Participants at the event witnessed papers presented on the dangers of marginalization of young women as well as on youth participation on policy and decision making which stressed the need for youth to be regarded as influencers and decision makers.
The event later had a panel discussion session where the representatives of the Borno states commissioners for women Affairs and that of the Youth and Sports, a director of works from the Borno State University, and representation of youth from both the humanitarian and civil society elaborately discussed issues that affect youth engagement and how to tackle them to engender a robust youth participation in policy and decision-making.
Abubakar Suleiman, who momoderated the Panel Discussion said; “The key messaging for this year is that people should not be marginalized but be given equal opportunity, they should not be assessed based on age profile or any other related consideration.”
The permanent secretary of women’s affairs, advocated that the youth should not give room to anyone to label them as being lazy, “rather, the youth should make the most of their time by engaging in positive ventures and enterprise.”
“The young ones, especially the students should always allow the university to pass through them by ensuring that knowledge and character are engrained in their system as they pass through the university or college system. They should shun drug abuse and other criminality.”
Caleb El-Bumba of the Oppotunity To Learn (OTL) Project, had during panel session advocated that “the youth must take two things from technology: one is to take advantage of it as a positive factor, even as he noted the fact that the older generations are not too familiar with the technological process, which the younger generation can take advantage of as an edge for trans-generational solidarity.

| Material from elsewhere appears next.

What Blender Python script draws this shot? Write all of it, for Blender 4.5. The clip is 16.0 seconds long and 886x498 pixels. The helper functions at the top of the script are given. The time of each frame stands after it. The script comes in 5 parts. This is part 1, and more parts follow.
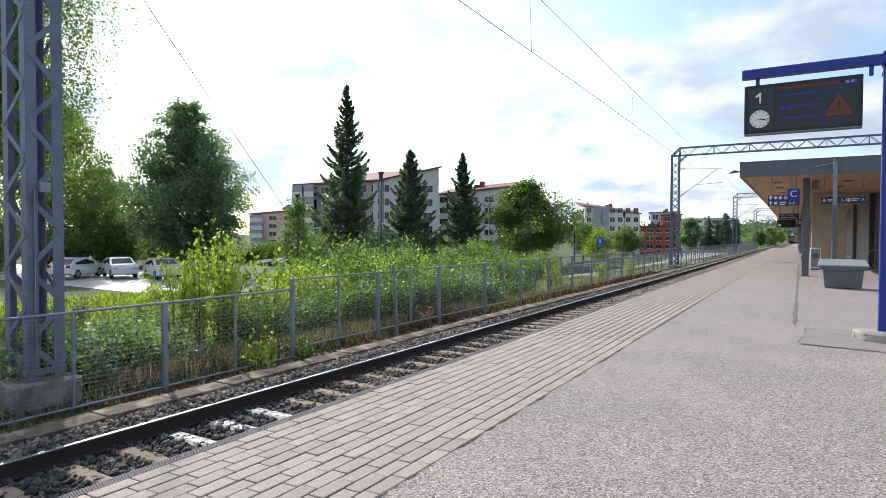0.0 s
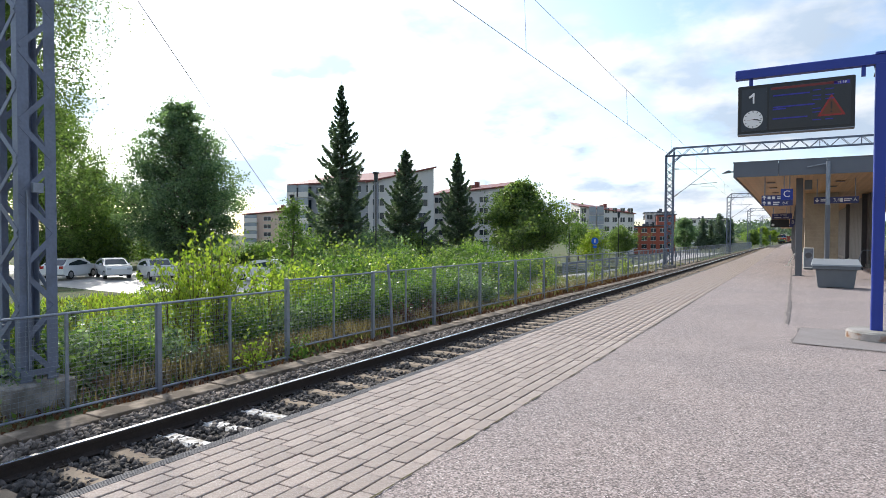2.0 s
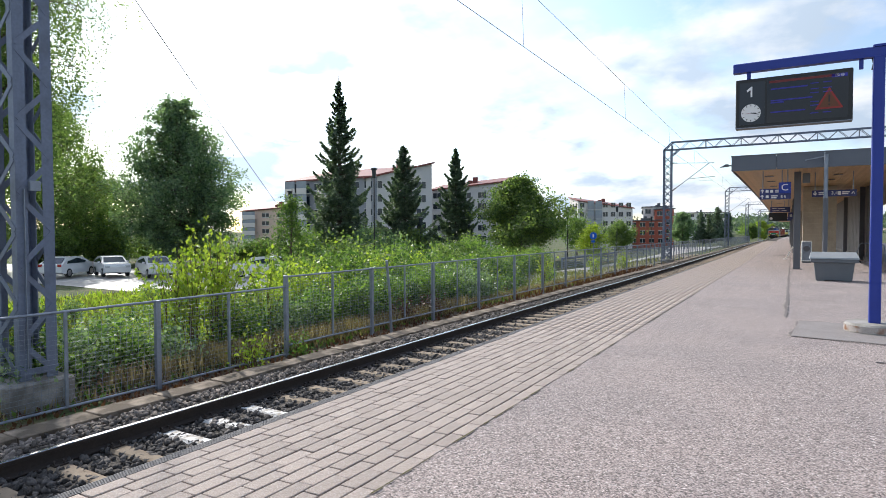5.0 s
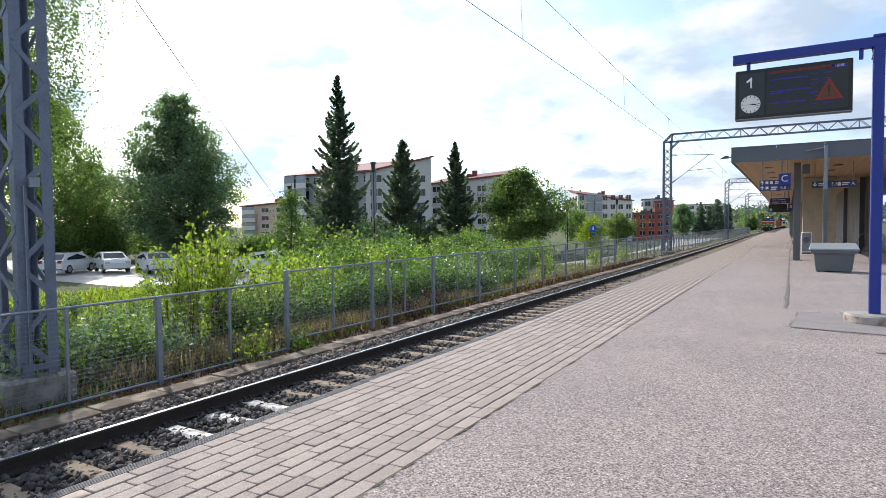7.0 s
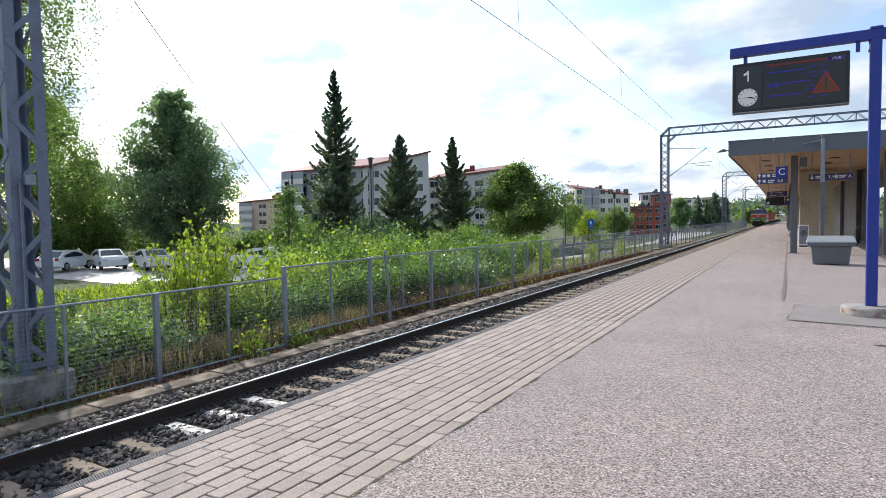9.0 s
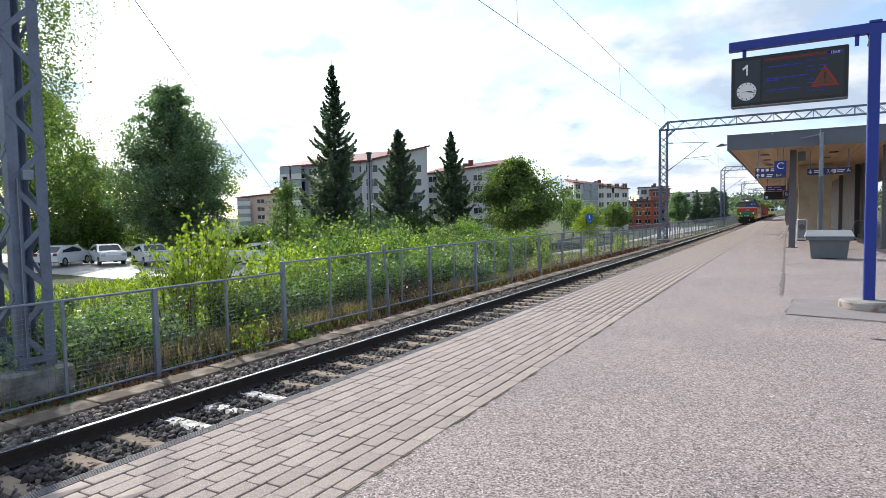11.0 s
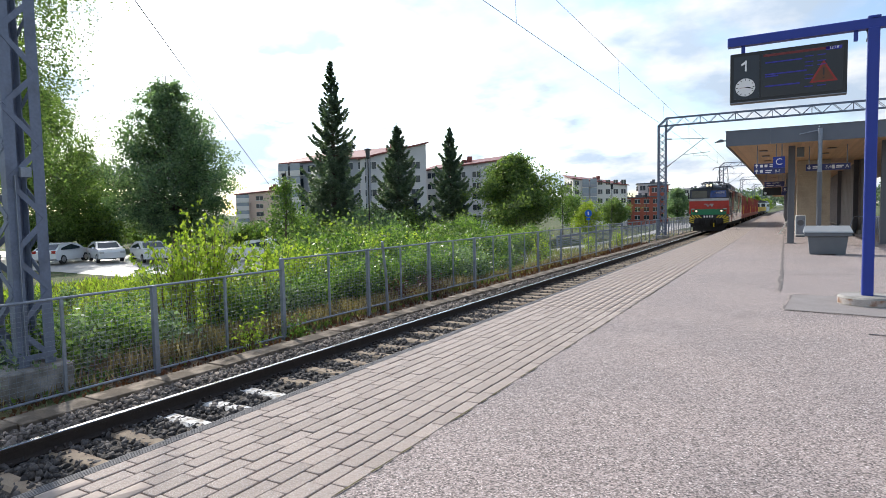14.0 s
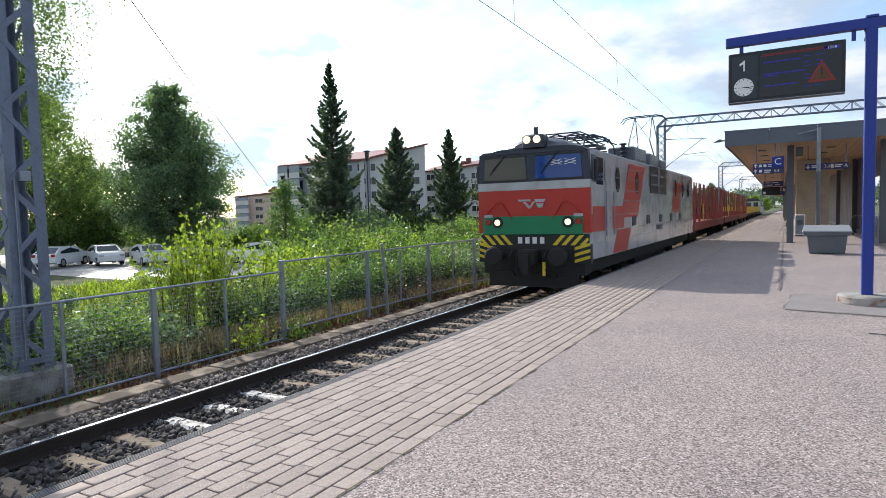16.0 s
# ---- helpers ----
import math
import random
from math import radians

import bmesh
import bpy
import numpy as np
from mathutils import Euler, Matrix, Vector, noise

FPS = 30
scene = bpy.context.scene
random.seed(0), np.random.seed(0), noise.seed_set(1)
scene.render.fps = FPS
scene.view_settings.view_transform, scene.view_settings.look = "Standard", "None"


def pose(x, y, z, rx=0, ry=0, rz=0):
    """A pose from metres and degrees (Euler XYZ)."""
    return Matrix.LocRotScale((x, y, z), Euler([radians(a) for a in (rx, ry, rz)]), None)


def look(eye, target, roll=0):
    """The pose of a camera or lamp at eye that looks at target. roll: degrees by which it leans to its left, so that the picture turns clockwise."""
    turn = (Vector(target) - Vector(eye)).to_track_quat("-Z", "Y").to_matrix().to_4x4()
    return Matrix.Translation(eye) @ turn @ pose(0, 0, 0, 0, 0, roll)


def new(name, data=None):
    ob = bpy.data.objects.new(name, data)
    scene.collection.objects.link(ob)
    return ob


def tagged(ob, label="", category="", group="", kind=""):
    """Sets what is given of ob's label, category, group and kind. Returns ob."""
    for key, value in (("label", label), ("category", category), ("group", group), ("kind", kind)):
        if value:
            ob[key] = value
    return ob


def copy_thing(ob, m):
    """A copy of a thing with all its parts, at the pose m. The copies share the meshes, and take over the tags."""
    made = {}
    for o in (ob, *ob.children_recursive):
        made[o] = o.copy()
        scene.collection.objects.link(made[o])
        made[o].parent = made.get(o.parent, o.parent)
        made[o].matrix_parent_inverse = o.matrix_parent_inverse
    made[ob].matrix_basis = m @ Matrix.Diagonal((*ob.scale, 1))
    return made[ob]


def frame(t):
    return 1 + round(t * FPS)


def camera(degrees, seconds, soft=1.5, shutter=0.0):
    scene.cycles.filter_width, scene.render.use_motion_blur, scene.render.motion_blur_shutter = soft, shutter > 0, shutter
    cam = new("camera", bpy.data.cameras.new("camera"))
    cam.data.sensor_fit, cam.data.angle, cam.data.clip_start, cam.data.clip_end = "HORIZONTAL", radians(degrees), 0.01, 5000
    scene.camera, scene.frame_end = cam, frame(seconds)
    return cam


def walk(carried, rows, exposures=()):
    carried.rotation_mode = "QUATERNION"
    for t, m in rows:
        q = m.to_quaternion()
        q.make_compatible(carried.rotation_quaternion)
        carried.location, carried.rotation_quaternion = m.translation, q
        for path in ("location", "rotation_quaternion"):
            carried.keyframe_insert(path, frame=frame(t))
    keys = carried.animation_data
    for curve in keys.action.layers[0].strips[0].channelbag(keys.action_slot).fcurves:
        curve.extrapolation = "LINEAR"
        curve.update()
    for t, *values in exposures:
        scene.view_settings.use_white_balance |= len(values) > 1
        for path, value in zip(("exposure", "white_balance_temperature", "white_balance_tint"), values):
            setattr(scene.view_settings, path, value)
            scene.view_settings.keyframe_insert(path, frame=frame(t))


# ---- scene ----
# Metres. x: to the right of the track, y: along the track, z: up; platform top is z = 0.
cam = camera(72.73, 16.0, soft=0.6)
EYE = 1.70
# seconds, turn to the left of the track, tilt down, roll
PATH = (
    (0, 31.245, 1.409, 0.225),
    (0.5, 31.085, 1.559, 0.296),
    (1, 30.982, 1.554, 0.127),
    (1.5, 30.886, 1.464, 0.208),
    (2, 30.769, 1.384, 0.156),
    (2.5, 30.699, 1.431, 0.131),
    (3, 30.669, 1.576, 0.135),
    (3.5, 30.636, 1.614, 0.000),
    (4, 30.669, 1.623, -0.146),
    (6.5, 30.590, 2.276, -0.365),
    (7, 30.636, 2.401, -0.615),
    (7.5, 30.639, 2.480, -0.729),
    (8, 30.534, 2.507, -0.911),
    (8.5, 30.465, 2.670, -0.839),
    (9, 30.442, 2.867, -0.962),
    (11.5, 30.290, 3.433, -1.042),
    (12, 30.232, 3.494, -1.088),
    (12.5, 30.237, 3.623, -0.992),
    (13, 30.261, 3.617, -1.163),
    (13.5, 30.281, 3.618, -1.153),
    (14, 30.232, 3.701, -1.149),
    (14.5, 30.193, 3.708, -1.127),
    (15, 30.166, 3.768, -1.058),
    (15.5, 30.173, 3.694, -1.165),
    (16, 30.192, 3.566, -1.456),
)
walk(cam, [(t, pose(0, 0, EYE, 90 - down, 0, turn) @ pose(0, 0, 0, 0, 0, roll)) for t, turn, down, roll in PATH])

# ---- light ----
SUN_FROM = Vector((-3.95, 2.0, 3.1))
SUN_UP = math.atan2(SUN_FROM.z, math.hypot(SUN_FROM.x, SUN_FROM.y))
SUN_TURN = math.atan2(SUN_FROM.x, SUN_FROM.y)


def make_sky():
    world = bpy.data.worlds.new("sky")
    scene.world = world
    world.use_nodes = True
    nt = world.node_tree
    nt.nodes.clear()
    n = nt.nodes.new
    out = n("ShaderNodeOutputWorld")
    bg = n("ShaderNodeBackground")
    sky = n("ShaderNodeTexSky")
    sky.sky_type = "NISHITA"
    sky.sun_disc = False
    sky.sun_elevation = SUN_UP
    sky.sun_rotation = SUN_TURN
    sky.dust_density = 1.0
    gain = n("ShaderNodeMix")
    gain.data_type = "RGBA"
    gain.blend_type = "MULTIPLY"
    gain.inputs[0].default_value = 1.0
    gain.inputs[7].default_value = (0.185, 0.188, 0.195, 1)
    geo = n("ShaderNodeTexCoord")
    sep = n("ShaderNodeSeparateXYZ")
    lift = n("ShaderNodeMath")
    lift.operation = "ADD"
    lift.inputs[1].default_value = 0.30
    top = n("ShaderNodeMath")
    top.operation = "MAXIMUM"
    top.inputs[1].default_value = 0.05
    flat = n("ShaderNodeVectorMath")
    flat.operation = "DIVIDE"
    comb = n("ShaderNodeCombineXYZ")
    puff = n("ShaderNodeTexNoise")
    puff.inputs["Scale"].default_value = 2.2
    puff.inputs["Detail"].default_value = 8
    puff.inputs["Roughness"].default_value = 0.52
    ramp = n("ShaderNodeValToRGB")
    ramp.color_ramp.elements[0].position = 0.43
    ramp.color_ramp.elements[1].position = 0.57
    tone = n("ShaderNodeTexNoise")
    tone.inputs["Scale"].default_value = 3.4
    tone.inputs["Detail"].default_value = 7
    grey = n("ShaderNodeValToRGB")
    grey.color_ramp.elements[0].position = 0.40
    grey.color_ramp.elements[0].color = (0.56, 0.68, 0.84, 1)
    grey.color_ramp.elements[1].position = 0.60
    grey.color_ramp.elements[1].color = (1.02, 1.04, 1.08, 1)
    mix = n("ShaderNodeMix")
    mix.data_type = "RGBA"
    # clouds and haze grow brighter towards the sun
    side = n("ShaderNodeVectorMath")
    side.operation = "DOT_PRODUCT"
    side.inputs[1].default_value = SUN_FROM.normalized()
    near_sun = n("ShaderNodeMapRange")
    near_sun.inputs[1].default_value, near_sun.inputs[2].default_value = 0.48, 0.95
    near_sun.inputs[3].default_value, near_sun.inputs[4].default_value = 1.0, 1.55
    shine = n("ShaderNodeVectorMath")
    shine.operation = "SCALE"
    link = nt.links.new
    link(geo.outputs["Generated"], sep.inputs[0])
    link(sep.outputs["Z"], lift.inputs[0])
    link(lift.outputs[0], top.inputs[0])
    for i in range(3):
        link(top.outputs[0], comb.inputs[i])
    link(geo.outputs["Generated"], flat.inputs[0])
    link(comb.outputs[0], flat.inputs[1])
    link(flat.outputs[0], puff.inputs["Vector"])
    link(flat.outputs[0], tone.inputs["Vector"])
    link(puff.outputs["Fac"], ramp.inputs[0])
    link(tone.outputs["Fac"], grey.inputs[0])
    link(sky.outputs[0], gain.inputs[6])
    link(ramp.outputs[0], mix.inputs[0])
    link(gain.outputs[2], mix.inputs[6])
    link(grey.outputs[0], mix.inputs[7])
    link(geo.outputs["Generated"], side.inputs[0])
    link(side.outputs["Value"], near_sun.inputs[0])
    link(mix.outputs[2], shine.inputs[0])
    link(near_sun.outputs[0], shine.inputs["Scale"])
    link(shine.outputs[0], bg.inputs[0])
    bg.inputs[1].default_value = 1.0
    link(bg.outputs[0], out.inputs[0])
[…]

“There are a lot of processes in the economy, the government process, and even the global economy that are shifting towards technology and the youth can take over that window and contribute their bit of relevance.”
He said the second aspect is impact of technology is the issue of distraction, especially the use of mobile phones.
“Technology is vast and the ones that we have handy with us all the time, is the smartphone which is very distractive and needs self-regulation,” he said.
“We should guide our phones and not the phone guiding us because we are running out of time and as youths, we should have that sense of time and adjust our attitude toward technology. ”
Tanimu Tahir-Mbaya, the chairman of National Youth Council of Nigeria, (NYCN), Borno state chapter, had in his eloquent presentation, gave emphasis to the need for “the older generation to understand that all their legacies will be null and void without thorough mentorship of the younger generation.”
“And there is this wrong notion that our generation is lazy – which we, of course, disagreed with and they later agreed with us – but there is nothing wrong with getting things done the easiest way. This is a technology and knowledge-driven age, and the reason technology exists is to make things easy. All what the older generation needs to do is to keep a track on us to find out if we are unable to use the technology in its most effective way. And there is this general agreement that we are not lazy but we need to work harder to demonstrate that uncommon commitment that we need the mentorship.”
Charles Durojaiye of Action Aid in Maiduguri said his organisation is supporting CATAI on the day of IYD in “encouraging the youth to make efforts to create opportunities for themselves and also to recognise that all people from different ages contribute to the development of the society.
“That is why we are encouraging them to look into the area of technology, which goes beyond smartphones and social media. The world is moving towards technology in all aspects of life and there is the need for the youth to be well equipped so that they won’t be left behind when the time comes.”
He also called on the commissioners of youth in Nigeria to seriously look into the plights of the youth so that they can be well groomed and represented in all aspects of society.
“We cannot achieve this when the majority of our youth have been idle at home since February because the Universities are on strike,” he said.
“So we need to begin to hear the voices of the college of the commissioner of youths in this country coming together to make a statement on the need to end strike and provide solutions to the youth problems.
“So, a strong call on the commissioners of youth on this 2022 International youth day is for them to call for an end to these incessant strikes in the university so that we can realise the goal of this year’s theme for IYD which is young building resilience so that they can make changes in policy and decision making.”
The session ended with the youth breaking up into groups to identify their challenges and then come up with a chatter KD demand which is expected to be used as a reference tool for advocacy.